── DATA EXTRACT ──

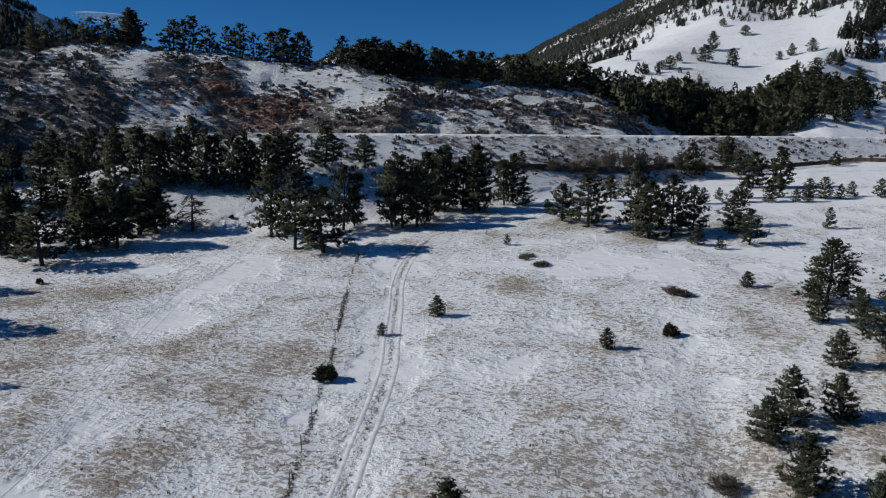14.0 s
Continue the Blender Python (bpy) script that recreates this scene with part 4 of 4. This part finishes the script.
def spike_tree(rng):
    """A distant conifer: one ragged, blunt cone."""
    v, f = [], []
    for s in range(3):
        a = s * 2.094 + rng.uniform(-0.3, 0.3)
        q = 0.5 * rng.uniform(0.65, 1.25)
        v.append(Vector((q * math.cos(a), q * math.sin(a), rng.uniform(-0.05, 0.1))))
    v.append(Vector((rng.uniform(-0.12, 0.12), rng.uniform(-0.12, 0.12), rng.uniform(0.8, 1.0))))
    f += [(s, (s + 1) % 3, 3) for s in range(3)]
    return v, f, [Vector((2 * p.x, 2 * p.y, 0.25)).normalized() for p in v[:3]] + [Vector((0, 0, 1))]


def brush_form(rng):
    """A low leafless clump out of splayed twigs."""
    v, f = [], []
    for n in range(13):
        a, lean = n * 2.4 + rng.uniform(-0.5, 0.5), math.sqrt(rng.uniform(0.05, 1))
        root = Vector((0.28 * lean * math.cos(a), 0.28 * lean * math.sin(a), -0.08))
        tip = Vector((0.5 * lean * math.cos(a), 0.5 * lean * math.sin(a), rng.uniform(0.75, 1.0) * math.sqrt(1.1 - lean * lean)))
        side = Vector((rng.gauss(0, 1), rng.gauss(0, 1), 0.3 * rng.gauss(0, 1))).normalized() * 0.17
        k = len(v)
        v += [root, tip + side, tip - side * rng.uniform(0.3, 1.0)]
        f.append((k, k + 1, k + 2))
    return v, f


def weed_form(rng):
    """A few dead stalks."""
    v, f = [], []
    for _ in range(5):
        a = rng.uniform(0, 6.28)
        root = Vector((0.2 * math.cos(a), 0.2 * math.sin(a), -0.05))
        tip = Vector((0.5 * math.cos(a), 0.5 * math.sin(a), rng.uniform(0.5, 1.0)))
        side = Vector((rng.gauss(0, 1), rng.gauss(0, 1), 0)).normalized() * 0.16
        k = len(v)
        v += [root - side, root + side, tip]
        f.append((k, k + 1, k + 2))
    return v, f


def stone_form(rng):
    """A broken block, wider than high."""
    bm = bmesh.new()
    bmesh.ops.create_icosphere(bm, subdivisions=1, radius=0.5)
    tilt = Matrix.Rotation(rng.uniform(-0.4, 0.4), 3, "X") @ Matrix.Rotation(rng.uniform(-0.4, 0.4), 3, "Y")
    for p in bm.verts:
        p.co = Vector([math.copysign(abs(2 * c) ** 0.6 / 2, c) for c in p.co]) * rng.uniform(0.75, 1.15)
        p.co = tilt @ p.co
        p.co.z = p.co.z * 0.9 + 0.25
    out = [p.co.copy() for p in bm.verts], [[p.index for p in q.verts] for q in bm.faces]
    bm.free()
    return out


def inside(x, y, ring):
    hit = np.zeros(np.shape(x), bool)
    for (ax, ay), (bx, by) in zip(ring, ring[1:] + ring[:1]):
        hit ^= ((ay > y) != (by > y)) & (x < (bx - ax) * (y - ay) / (by - ay + 1e-9) + ax)
    return hit


chance = np.random.RandomState(5)
MEADOW = [(83.8, 762.0), (151.9, 984.5), (197.0, 957.8), (283.0, 833.4), (274.5, 783.5), (240.9, 741.9), (229.9, 705.0), (266.6, 716.4), (316.7, 707.8), (333.5, 733.7), (346.6, 715.7), (348.1, 695.5), (344.4, 664.5), (374.8, 648.0), (406.0, 659.7), (442.4, 603.5), (455.4, 568.6), (437.9, 559.1), (412.1, 582.5), (366.4, 583.4), (324.6, 606.0), (125.9, 527.1), (148.3, 627.6)]
GLADE = [(373.0, 770.5), (392.1, 773.4), (423.7, 749.3), (439.1, 724.1), (431.7, 709.6), (394.1, 730.9), (367.9, 742.0)]


def wooded(x, y):
    """How likely a far tree stands at a place."""
    p = 0.55 + 0.5 * rough(x, y, 90, 4, 61)
    az, dist = np.degrees(np.arctan2(x + 21, y + 119)), np.hypot(x + 21, y + 119)
    p = np.where((az > -5) & (dist > 1250), 0.88 + 0.4 * rough(x, y, 120, 3, 69), p)
    right = np.clip((az - 14 + 5 * rough(x, y, 150, 3, 63)) / 7, 0, 1) * np.clip((2700 - dist) / 500, 0, 1)
    p = p + 0.45 * right
    p = np.where((dist > 2300) & (az < -4.5), p + 0.42 + 0.5 * rough(x, y, 260, 3, 65), p)
    p = np.where((az < -14) & (dist < 2200), 0.55 + 1.0 * rough(x, y, 60, 3, 67), p)
    return np.where(inside(x, y, MEADOW) | inside(x, y, GLADE), 0.0, p)


def far_woods():
    n = 145000
    az = np.radians(chance.uniform(-42, 46, n))
    dist = np.sqrt(chance.uniform(620 ** 2, 4150 ** 2, n))
    az = np.r_[az, np.radians(chance.uniform(-6, 17, 40000))]
    dist = np.r_[dist, np.sqrt(chance.uniform(1400 ** 2, 3700 ** 2, 40000))]
    n = len(az)
    x, y = -21 + np.sin(az) * dist, -119 + np.cos(az) * dist
    z = land(x, y)
    keep = (chance.uniform(0, 1, n) < wooded(x, y)) & (z > 62 + 0.012 * dist)
    x, y, dist = x[keep], y[keep], dist[keep]
    tall = chance.uniform(4.5, 10, len(x))
    tall = np.where((dist > 2300) & (x < -0.085 * dist), tall * 1.4, tall)
    tall = np.where((dist > 1250) & (x > 0.18 * dist), tall * 1.35, tall)
    near = dist < 1350
    n = 60000
    u, d = chance.uniform(0, 1, n), chance.uniform(-60, 300, n)
    k = chance.randint(0, len(LEFT_HILL) - 1, n)
    line = np.array(LEFT_HILL)[:, :2]
    way = line[k + 1] - line[k]
    way = way / np.linalg.norm(way, axis=1)[:, None]
    flip = np.where(way[:, 0] < 0, 1, -1)
    lx = line[k, 0] * (1 - u) + line[k + 1, 0] * u - way[:, 1] * flip * d
    ly = line[k, 1] * (1 - u) + line[k + 1, 1] * u + way[:, 0] * flip * d
    az, dist2 = np.radians(chance.uniform(8, 42, n)), np.sqrt(chance.uniform(850 ** 2, 2300 ** 2, n))
    x2, y2 = np.r_[lx, -21 + np.sin(az) * dist2], np.r_[ly, -119 + np.cos(az) * dist2]
    keep = (chance.uniform(0, 1, 2 * n) < np.where(x2 < 0, 0.85 + 1.1 * rough(x2, y2, 55, 3, 75), np.clip((np.degrees(np.arctan2(x2 + 21, y2 + 119)) - 16 + 4 * rough(x2, y2, 150, 3, 63)) / 8, 0, 1)) * (0.15 + wooded(x2, y2) * 0.55 + 0.45 * rough(x2, y2, 70, 3, 71))) & (land(x2, y2) > 75) & ~inside(x2, y2, MEADOW) & (y2 > 700)
    x2, y2 = x2[keep], y2[keep]
    t2 = np.where(x2 > 0, 1.3, 1.0) * chance.uniform(6, 12, len(x2))
    scatter("mountain_forest", "dense dark conifer forest on the shaded mountainside", "forest", SHADED_NEEDLES, np.stack([x2, y2, t2 * 0.75, t2 * 0.62], -1), spike_tree, 23)
    scatter("far_forest", "dark conifer forest covering the distant snowy mountains", "forest", SHADED_NEEDLES,
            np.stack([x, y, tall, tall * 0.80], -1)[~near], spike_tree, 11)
    scatter("hillside_forest", "dark pine forest on the snowy hillsides", "forest", SHADED_NEEDLES,
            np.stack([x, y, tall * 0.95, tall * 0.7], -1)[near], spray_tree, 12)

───

§ **WHAT YOU ARE ASKED TO DO**
Each line of the data is to be duplicated exactly; pictures stay out of the copy.

§ **RESPONSE TO THIS TASK**
14.0 s
Continue the Blender Python (bpy) script that recreates this scene with part 4 of 4. This part finishes the script.
def spike_tree(rng):
    """A distant conifer: one ragged, blunt cone."""
    v, f = [], []
    for s in range(3):
        a = s * 2.094 + rng.uniform(-0.3, 0.3)
        q = 0.5 * rng.uniform(0.65, 1.25)
        v.append(Vector((q * math.cos(a), q * math.sin(a), rng.uniform(-0.05, 0.1))))
    v.append(Vector((rng.uniform(-0.12, 0.12), rng.uniform(-0.12, 0.12), rng.uniform(0.8, 1.0))))
    f += [(s, (s + 1) % 3, 3) for s in range(3)]
    return v, f, [Vector((2 * p.x, 2 * p.y, 0.25)).normalized() for p in v[:3]] + [Vector((0, 0, 1))]


def brush_form(rng):
    """A low leafless clump out of splayed twigs."""
    v, f = [], []
    for n in range(13):
        a, lean = n * 2.4 + rng.uniform(-0.5, 0.5), math.sqrt(rng.uniform(0.05, 1))
        root = Vector((0.28 * lean * math.cos(a), 0.28 * lean * math.sin(a), -0.08))
        tip = Vector((0.5 * lean * math.cos(a), 0.5 * lean * math.sin(a), rng.uniform(0.75, 1.0) * math.sqrt(1.1 - lean * lean)))
        side = Vector((rng.gauss(0, 1), rng.gauss(0, 1), 0.3 * rng.gauss(0, 1))).normalized() * 0.17
        k = len(v)
        v += [root, tip + side, tip - side * rng.uniform(0.3, 1.0)]
        f.append((k, k + 1, k + 2))
    return v, f


def weed_form(rng):
    """A few dead stalks."""
    v, f = [], []
    for _ in range(5):
        a = rng.uniform(0, 6.28)
        root = Vector((0.2 * math.cos(a), 0.2 * math.sin(a), -0.05))
        tip = Vector((0.5 * math.cos(a), 0.5 * math.sin(a), rng.uniform(0.5, 1.0)))
        side = Vector((rng.gauss(0, 1), rng.gauss(0, 1), 0)).normalized() * 0.16
        k = len(v)
        v += [root - side, root + side, tip]
        f.append((k, k + 1, k + 2))
    return v, f


def stone_form(rng):
    """A broken block, wider than high."""
    bm = bmesh.new()
    bmesh.ops.create_icosphere(bm, subdivisions=1, radius=0.5)
    tilt = Matrix.Rotation(rng.uniform(-0.4, 0.4), 3, "X") @ Matrix.Rotation(rng.uniform(-0.4, 0.4), 3, "Y")
    for p in bm.verts:
        p.co = Vector([math.copysign(abs(2 * c) ** 0.6 / 2, c) for c in p.co]) * rng.uniform(0.75, 1.15)
        p.co = tilt @ p.co
        p.co.z = p.co.z * 0.9 + 0.25
    out = [p.co.copy() for p in bm.verts], [[p.index for p in q.verts] for q in bm.faces]
    bm.free()
    return out


def inside(x, y, ring):
    hit = np.zeros(np.shape(x), bool)
    for (ax, ay), (bx, by) in zip(ring, ring[1:] + ring[:1]):
        hit ^= ((ay > y) != (by > y)) & (x < (bx - ax) * (y - ay) / (by - ay + 1e-9) + ax)
    return hit


chance = np.random.RandomState(5)
MEADOW = [(83.8, 762.0), (151.9, 984.5), (197.0, 957.8), (283.0, 833.4), (274.5, 783.5), (240.9, 741.9), (229.9, 705.0), (266.6, 716.4), (316.7, 707.8), (333.5, 733.7), (346.6, 715.7), (348.1, 695.5), (344.4, 664.5), (374.8, 648.0), (406.0, 659.7), (442.4, 603.5), (455.4, 568.6), (437.9, 559.1), (412.1, 582.5), (366.4, 583.4), (324.6, 606.0), (125.9, 527.1), (148.3, 627.6)]
GLADE = [(373.0, 770.5), (392.1, 773.4), (423.7, 749.3), (439.1, 724.1), (431.7, 709.6), (394.1, 730.9), (367.9, 742.0)]


def wooded(x, y):
    """How likely a far tree stands at a place."""
    p = 0.55 + 0.5 * rough(x, y, 90, 4, 61)
    az, dist = np.degrees(np.arctan2(x + 21, y + 119)), np.hypot(x + 21, y + 119)
    p = np.where((az > -5) & (dist > 1250), 0.88 + 0.4 * rough(x, y, 120, 3, 69), p)
    right = np.clip((az - 14 + 5 * rough(x, y, 150, 3, 63)) / 7, 0, 1) * np.clip((2700 - dist) / 500, 0, 1)
    p = p + 0.45 * right
    p = np.where((dist > 2300) & (az < -4.5), p + 0.42 + 0.5 * rough(x, y, 260, 3, 65), p)
    p = np.where((az < -14) & (dist < 2200), 0.55 + 1.0 * rough(x, y, 60, 3, 67), p)
    return np.where(inside(x, y, MEADOW) | inside(x, y, GLADE), 0.0, p)


def far_woods():
    n = 145000
    az = np.radians(chance.uniform(-42, 46, n))
    dist = np.sqrt(chance.uniform(620 ** 2, 4150 ** 2, n))
    az = np.r_[az, np.radians(chance.uniform(-6, 17, 40000))]
    dist = np.r_[dist, np.sqrt(chance.uniform(1400 ** 2, 3700 ** 2, 40000))]
    n = len(az)
    x, y = -21 + np.sin(az) * dist, -119 + np.cos(az) * dist
    z = land(x, y)
    keep = (chance.uniform(0, 1, n) < wooded(x, y)) & (z > 62 + 0.012 * dist)
    x, y, dist = x[keep], y[keep], dist[keep]
    tall = chance.uniform(4.5, 10, len(x))
    tall = np.where((dist > 2300) & (x < -0.085 * dist), tall * 1.4, tall)
    tall = np.where((dist > 1250) & (x > 0.18 * dist), tall * 1.35, tall)
    near = dist < 1350
    n = 60000
    u, d = chance.uniform(0, 1, n), chance.uniform(-60, 300, n)
    k = chance.randint(0, len(LEFT_HILL) - 1, n)
    line = np.array(LEFT_HILL)[:, :2]
    way = line[k + 1] - line[k]
    way = way / np.linalg.norm(way, axis=1)[:, None]
    flip = np.where(way[:, 0] < 0, 1, -1)
    lx = line[k, 0] * (1 - u) + line[k + 1, 0] * u - way[:, 1] * flip * d
    ly = line[k, 1] * (1 - u) + line[k + 1, 1] * u + way[:, 0] * flip * d
    az, dist2 = np.radians(chance.uniform(8, 42, n)), np.sqrt(chance.uniform(850 ** 2, 2300 ** 2, n))
    x2, y2 = np.r_[lx, -21 + np.sin(az) * dist2], np.r_[ly, -119 + np.cos(az) * dist2]
    keep = (chance.uniform(0, 1, 2 * n) < np.where(x2 < 0, 0.85 + 1.1 * rough(x2, y2, 55, 3, 75), np.clip((np.degrees(np.arctan2(x2 + 21, y2 + 119)) - 16 + 4 * rough(x2, y2, 150, 3, 63)) / 8, 0, 1)) * (0.15 + wooded(x2, y2) * 0.55 + 0.45 * rough(x2, y2, 70, 3, 71))) & (land(x2, y2) > 75) & ~inside(x2, y2, MEADOW) & (y2 > 700)
    x2, y2 = x2[keep], y2[keep]
    t2 = np.where(x2 > 0, 1.3, 1.0) * chance.uniform(6, 12, len(x2))
    scatter("mountain_forest", "dense dark conifer forest on the shaded mountainside", "forest", SHADED_NEEDLES, np.stack([x2, y2, t2 * 0.75, t2 * 0.62], -1), spike_tree, 23)
    scatter("far_forest", "dark conifer forest covering the distant snowy mountains", "forest", SHADED_NEEDLES,
            np.stack([x, y, tall, tall * 0.80], -1)[~near], spike_tree, 11)
    scatter("hillside_forest", "dark pine forest on the snowy hillsides", "forest", SHADED_NEEDLES,
            np.stack([x, y, tall * 0.95, tall * 0.7], -1)[near], spray_tree, 12)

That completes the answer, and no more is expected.